Chamo agora a atenção para uma peculiaridade do belíssimo processo de criação da democracia mais estável e mais evolutiva já criada pelo gênio humano. O nome que encabeça as assinaturas da Declaração da Independência é o de John Hancock. Depois de varias tentativas infrutíferas em tributar, a coroa britânica impôs às Colônias Americanas um imposto sobre o chá. Como conseqüência, em legitima resistência civil, comerciantes coloniais passaram a contrabandear chá francês e holandês levando exportadores ingleses à falência. O Parlamento contra-atacou reduzindo substancialmente a taxação sobre o chá inglês, tornando-o mais barato que o contrabandeado. Seis navios carregados com o produto foram despachados para a América.
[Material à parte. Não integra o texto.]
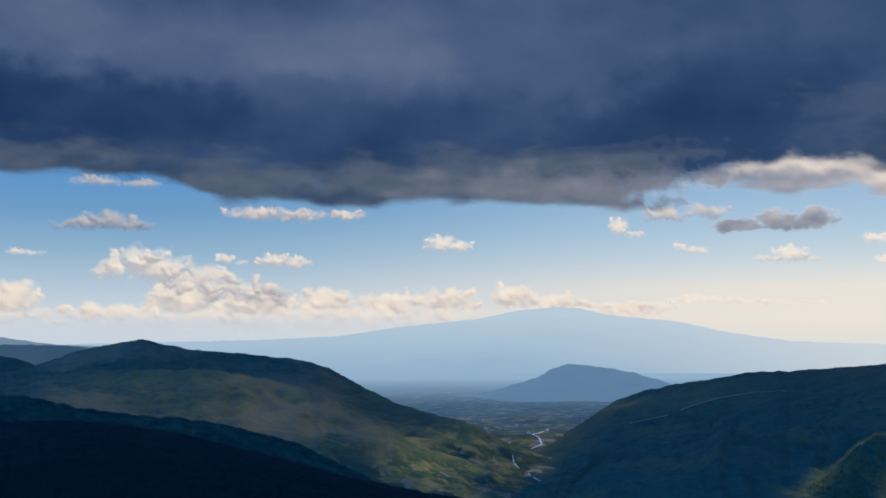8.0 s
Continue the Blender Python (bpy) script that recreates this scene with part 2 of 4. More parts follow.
BLUE_CLOUD = [(0.0, lin(18, 47, 88)), (0.15, lin(46, 74, 111)), (0.3, lin(76, 99, 135)), (0.45, lin(112, 127, 151)), (0.6, lin(155, 160, 173)), (0.75, lin(194, 193, 200)), (0.88, lin(238, 228, 218)), (1.0, lin(252, 246, 236))]
GREY_CLOUD = [(0.0, lin(32, 58, 90)), (0.15, lin(54, 78, 105)), (0.3, lin(86, 102, 122)), (0.45, lin(120, 129, 144)), (0.6, lin(160, 160, 170)), (0.75, lin(202, 194, 190)), (0.88, lin(242, 228, 208)), (1.0, lin(251, 244, 228))]


CAP_CLOUD = [(0.0, lin(42, 60, 84)), (0.15, lin(66, 81, 104)), (0.3, lin(91, 104, 124)), (0.45, lin(119, 129, 147)), (0.6, lin(155, 160, 173)), (0.75, lin(194, 193, 200)), (0.88, lin(238, 228, 218)), (1.0, lin(252, 246, 236))]
WHITE_CLOUD = [(0.0, lin(60, 78, 104)), (0.3, lin(104, 118, 140)), (0.45, lin(134, 144, 162)), (0.6, lin(166, 170, 180)), (0.75, lin(205, 201, 198)), (0.88, lin(238, 230, 216)), (1.0, lin(251, 244, 230))]


def cloud_material(name, stops, wisp=0.10, grain=(0.012, 0.012, 0.02)):
    """Cloud as a glowing veil: thin parts let the sky through, light and shade are painted in."""
    n = Nodes(name)
    p = n.scaled(n.position(), *grain)
    f = n.noise(p, 1.0, 5, 0.6)
    b = n.math("ADD", n.attr("bright"), n.math("MULTIPLY", n.math("SUBTRACT", f, 0.5), wisp))
    e = n.add("ShaderNodeEmission")
    e.inputs[1].default_value = GLOW
    n.wire(n.ramp(b, stops), e.inputs[0])
    t = n.add("ShaderNodeBsdfTransparent")
    m = n.add("ShaderNodeMixShader")
    cover = n.add("ShaderNodeClamp")
    n.wire(n.math("ADD", n.attr("cover"), n.math("MULTIPLY", n.math("MULTIPLY", n.math("SUBTRACT", f, 0.5), n.attr("fringe")), 1.2)), cover.inputs[0])
    n.wire(cover.outputs[0], m.inputs[0])
    n.wire(t.outputs[0], m.inputs[1])
    n.wire(e.outputs[0], m.inputs[2])
    n.mat.cycles.emission_sampling = "NONE"
    return n.out(m.outputs[0])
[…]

É claro que isto contrariou os importadores contrabandistas americanos, que prometeram retaliar. Diante da ameaça, alguns dos navios retornaram aos portos de origem. No entanto, confiantes na proteção das forças britânicas, três deles aportaram em Boston. À noite, disfarçados de índios, colonos brancos abordaram os navios e atiraram ao mar toda carga de chá. A resposta da coroa foi militar e severa. Começava a Revolução Americana e o líder do “Boston Tea Party” era o importador de chá John Hancock. É de grande simbolismo a relevância de sua assinatura naquela Declaração.
Resistência civil é legítima autodefesa exercida por quem se sinta oprimido por indevido e injusto poder do estado. Modernamente, grandes expoentes do exercício da resistência civil foram Gandhi e Luther King. Resistência civil é direito de todo cidadão cujas prerrogativas sejam tolhidas ou suas economias sobrecarregadas de impostos por governantes opressores e injustos.
Estas observações vêm a propósito do incompetente, contraproducente e imprudente atentado ao bom senso cometido pelo governo do Pará ao decretar a antecipação da diferença de ICMS sobre produtos entrantes no estado. Se o que o governo busca é reforçar o caixa esvaído por desperdício, mau planejamento orçamentário e incompetência administrativa, o faz em endereço errado. Além disto, afronta a Constituição e ultrapassa ilegalmente a Lei Federal no que se refere aos contribuintes do Simples.
O imprudente governo brinca infantilmente com fogo, desatento aos precedentes históricos que parece desconhecer. O governo se revela ignorante do fato de que maior afronta se faz ao bolso do que ao sentimento e de que maior reação se faz ao esbulho do dinheiro do que à perda da liberdade. O governo não desconfia de que caboclos podem se tornar cabanos e que comerciantes podem tomar medidas para proteger a sobrevivência de seus negócios ameaçados de morte. E que podem fazer isto tanto por procedimentos fiscais e negociais rotineiros, quanto por atos de resistência civil passiva ou mesmo ativa, dependendo da criatividade, competência e empenho de cada um e do conjunto, do que pode brotar reação em cadeia suficiente para atirar ao chão o combalido tesouro estadual.
Quem não aprende com a História paga o preço da ignorância. Quem ilegalmente impõe tributos chama a si tribulações. Alguns poderosos perderam até a cabeça.